En 2024, selon la Banque mondiale, les États-Unis restaient la principale source d’envoi de fonds des diasporas vers leurs proches. Sur les 56 milliards de dollars envoyés vers l’Afrique subsaharienne cette année-là, près de 10 milliards proviennent des États-Unis.

Le Partenariat mondial pour la connaissance sur la migration et le développement (Knomad) a tenté d’estimer les transferts de fonds en provenance des États-Unis pour chaque pays en 2021. D’après leurs chiffres, le Nigeria (5 711 millions de dollars), l’Égypte (1 838 millions), le Kenya (1 294 millions), et le Ghana (1 142 millions) ont reçu les sommes les plus importantes sur le continent africain. La Tunisie et le Sénégal suivent de près, avec respectivement 446 et 308 millions de dollars.

Cependant, si l’on rapporte ces chiffres à l’ensemble des fonds envoyés depuis le monde entier, des pays comme le Liberia (66 % du total provenant des États-Unis), la Sierra Leone (40 %), le Kenya (34 %) ou l’Éthiopie (33 %) apparaissent comme particulièrement dépendants aux aides envoyées par leurs ressortissants installés aux États-Unis.

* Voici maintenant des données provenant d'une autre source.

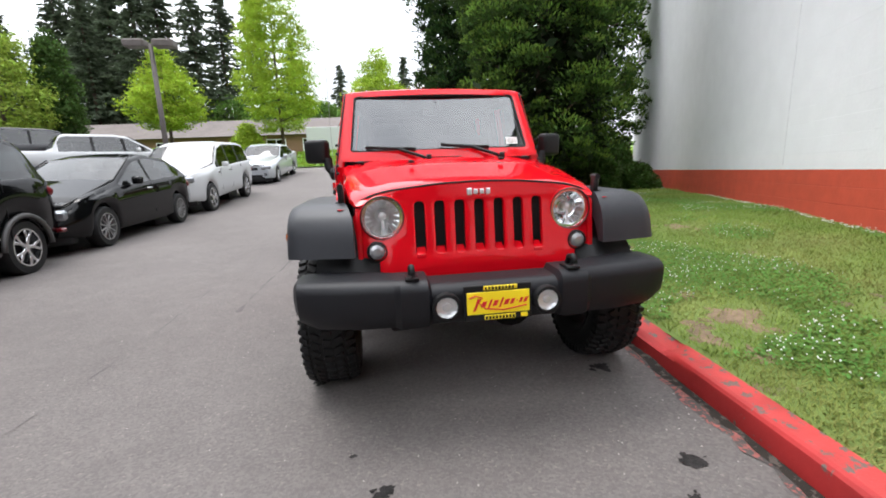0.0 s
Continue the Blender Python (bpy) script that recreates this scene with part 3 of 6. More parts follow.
# ---- parked cars ----
def wheel(parent, x, y, z, r, w, side, spokes, mat, name="wheel"):
    """A tyre and a spoked rim; side is -1 or 1, the way the rim faces along x."""
    h = new(name)
    h.parent = parent
    h.matrix_local = pose(x, y, z)
    bm = bmesh.new()
    ri = r * 0.68
    lathe(bm, [(-w / 2 * side, ri * 0.98), (-w / 2 * side, r * 0.93), (-w * 0.36 * side, r), (w * 0.36 * side, r), (w / 2 * side, r * 0.93), (w / 2 * side, ri * 1.02), (w * 0.4 * side, ri * 0.98)], 28, close=True)
    part("tyre", bm, TYRE, h, auto=40)
    bm = bmesh.new()
    lathe(bm, [(w * 0.49 * side, ri * 1.01), (w * 0.49 * side, ri * 0.93), (w * 0.1 * side, ri * 0.9), (-w * 0.3 * side, ri * 0.9), (-w * 0.3 * side, ri)], 28, close=True)
    for k in range(spokes):
        a = 2 * math.pi * k / spokes
        if spokes > 6:
            box(bm, (w * 0.4 * side, 0.52 * ri * math.cos(a), 0.52 * ri * math.sin(a)), (0.025, ri * 0.92, ri * (1.1 / spokes)), 0.006, Matrix.Rotation(a, 4, "X"))
            continue
        box(bm, (w * 0.4 * side, 0.3 * ri * math.cos(a), 0.3 * ri * math.sin(a)), (0.03, ri * 0.5, ri * 0.2), 0.006, Matrix.Rotation(a, 4, "X"))
        for d_ in (-0.24, 0.24):
            c_, e_ = Vector((0, 0.42 * ri * math.cos(a), 0.42 * ri * math.sin(a))), Vector((0, 0.95 * ri * math.cos(a + d_), 0.95 * ri * math.sin(a + d_)))
            v_ = e_ - c_
            box(bm, (w * 0.4 * side, *((c_ + e_) / 2).yz), (0.026, v_.length * 1.08, ri * 0.15), 0.006, Matrix.Rotation(math.atan2(v_.z, v_.y), 4, "X"))
    lathe(bm, [(w * 0.3 * side, ri * 0.2), (w * 0.46 * side, ri * 0.18), (w * 0.48 * side, ri * 0.05)], 14)
    part("rim", bm, mat, h, auto=40)
    bm = bmesh.new()
    lathe(bm, [(-w * 0.2 * side, ri * 0.88), (-w * 0.16 * side, ri * 0.88)], 20)
    part("brake_disc", bm, BLACK_PLASTIC, h)
    return h


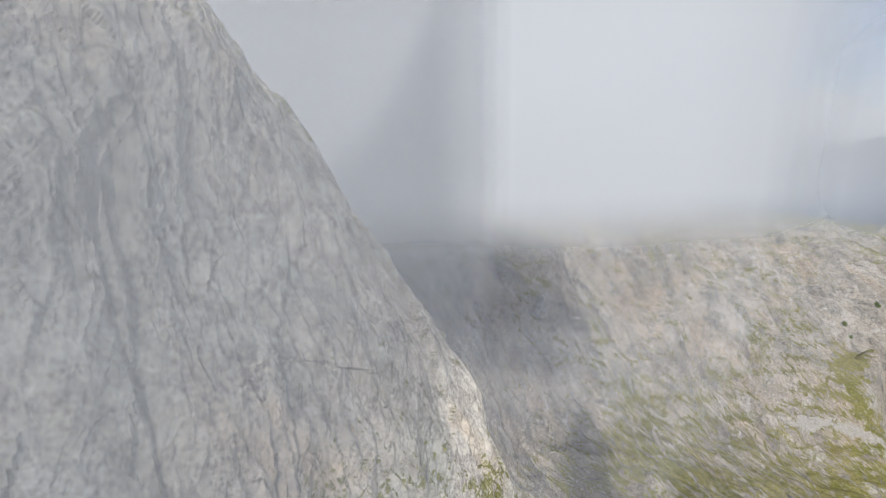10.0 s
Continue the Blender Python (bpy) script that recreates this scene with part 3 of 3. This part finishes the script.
# grassy ledges and gullies on the face: way along it, height, half length, half height
TURF = [(190, 185, 20, 8), (174, 187, 7, 6), (205, 181, 8, 5), (105, 184, 2.0, 4), (107, 179, 2.4, 5), (109, 173, 2.6, 6), (122, 177, 2, 1), (128, 173, 3, 1.6), (134, 169, 3.5, 2), (133, 161, 2.5, 4), (127, 164, 2, 4),
        (111, 205, 3, 1.2), (115, 197, 1.4, 2.5), (99, 203, 2.5, 2), (99, 197, 2.5, 2), (102, 193, 3, 1), (94, 190, 3, 1.5), (149, 184, 0.8, 0.8), (202, 174, 5, 3), (215, 178, 9, 4), (181, 183, 4, 3), (158, 172, 3, 1)]


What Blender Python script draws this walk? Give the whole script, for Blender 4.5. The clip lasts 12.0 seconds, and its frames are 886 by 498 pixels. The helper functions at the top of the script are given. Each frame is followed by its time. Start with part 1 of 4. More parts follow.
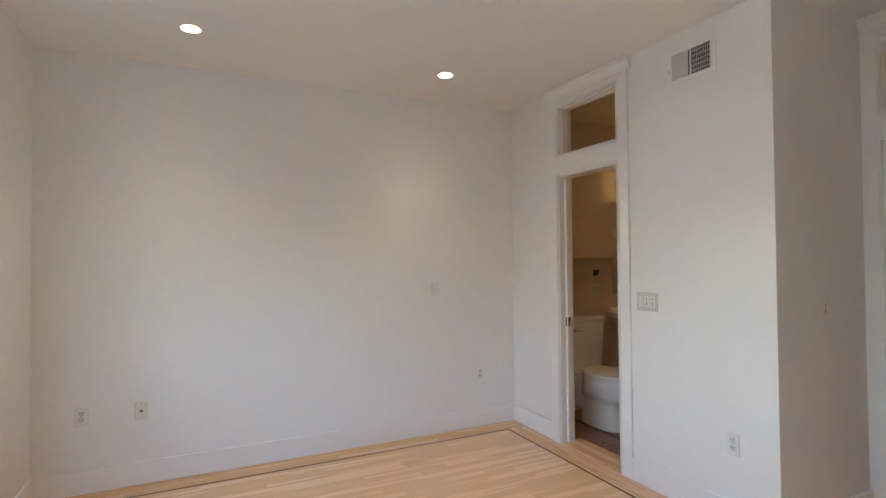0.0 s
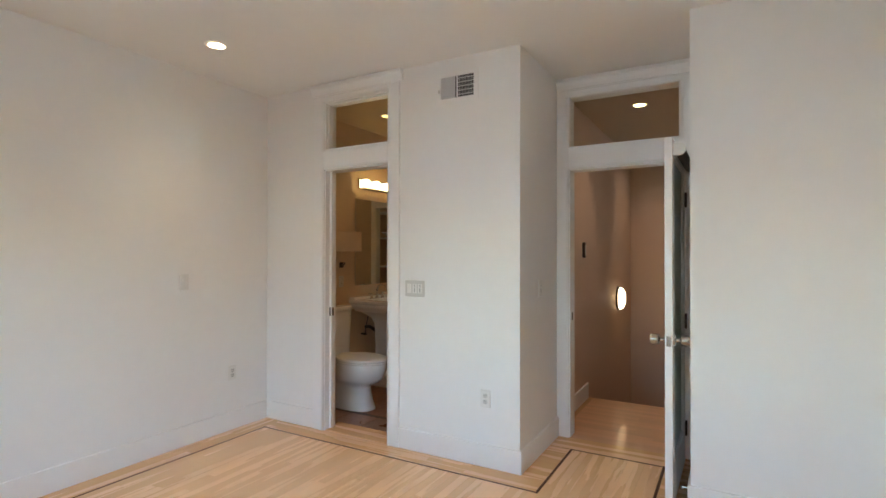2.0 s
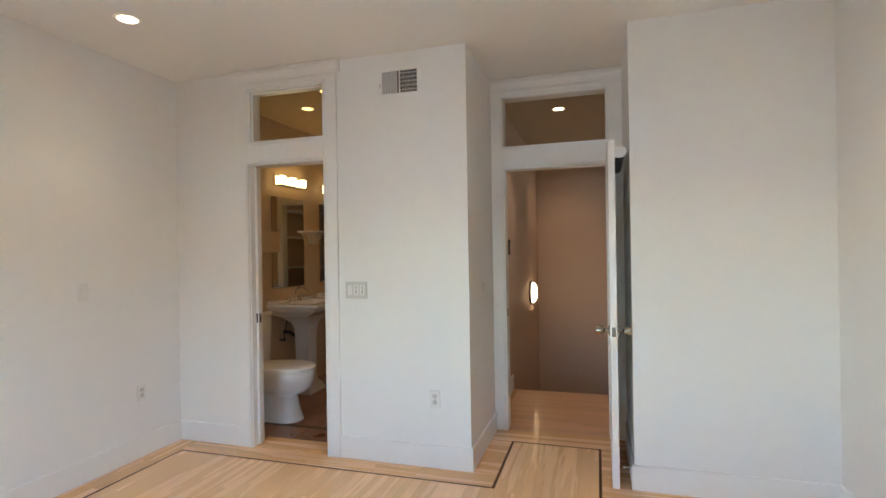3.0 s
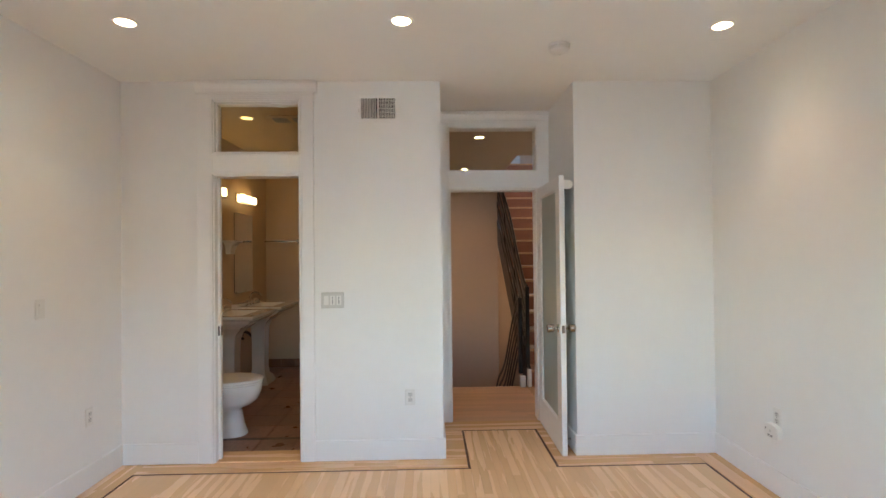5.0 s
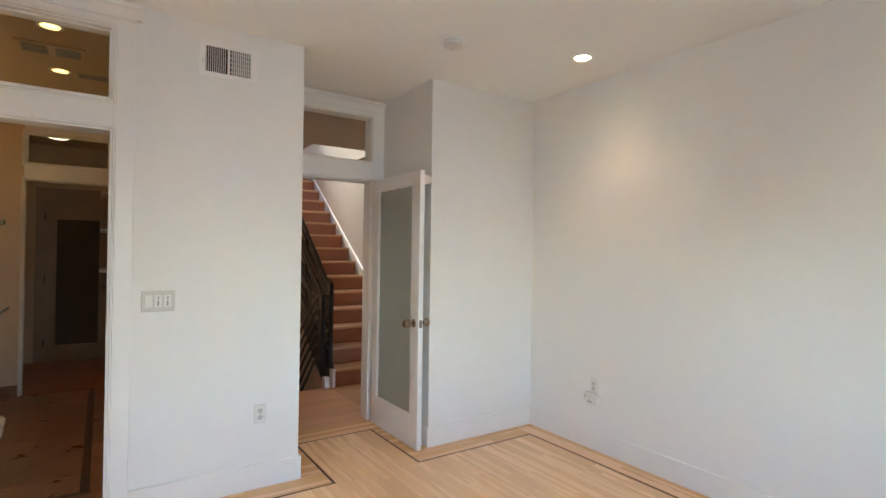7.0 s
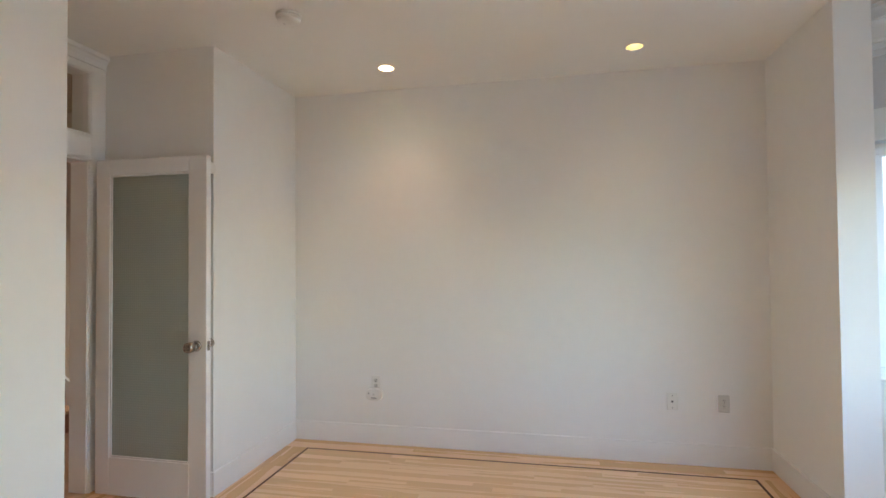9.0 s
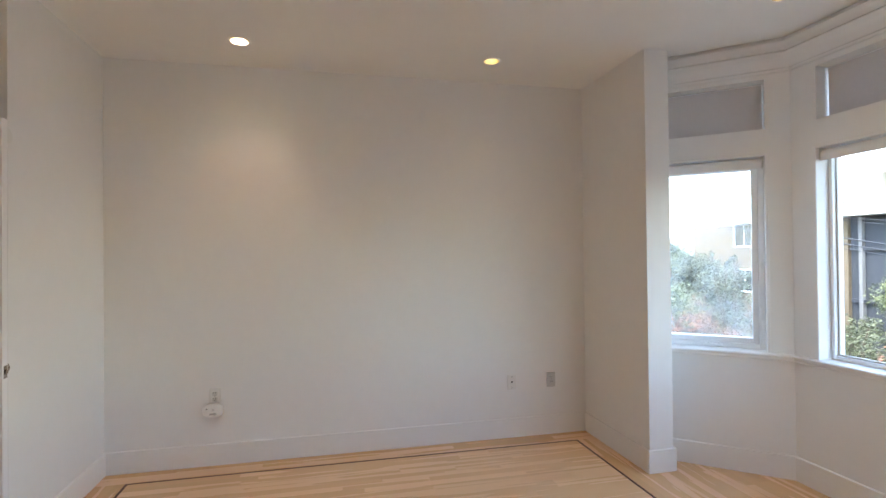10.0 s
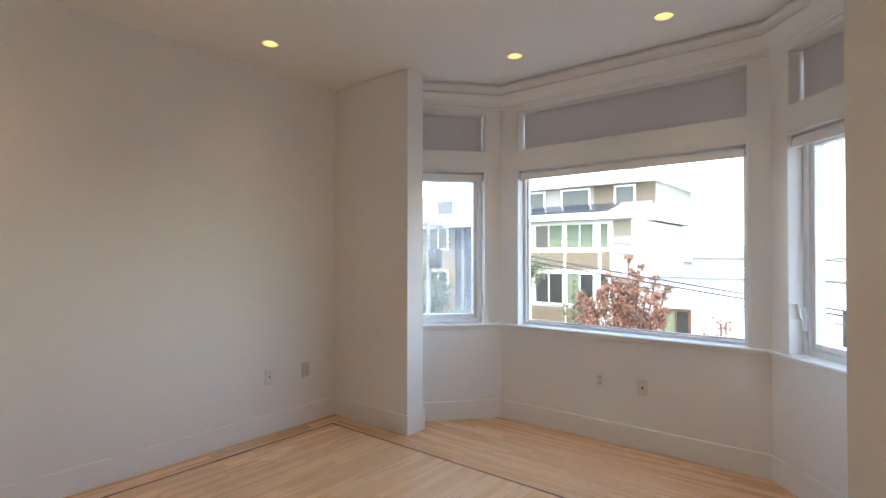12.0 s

Un gain financier nécessaire

Dans un pays comme le Liberia, fondé par esclaves américains affranchis en 1847, et où près de 19 % du PIB provient des transferts de la diaspora, cette nouvelle réglementation pourrait avoir des conséquences catastrophiques, rappelle le New York Times.

Ces difficultés pourraient pousser les Africains à se tourner vers les cryptomonnaies ou vers des moyens peu sûrs pour envoyer de l’argent, comme les coursiers informels, augmentant ainsi les risques de fraude et de pertes financières.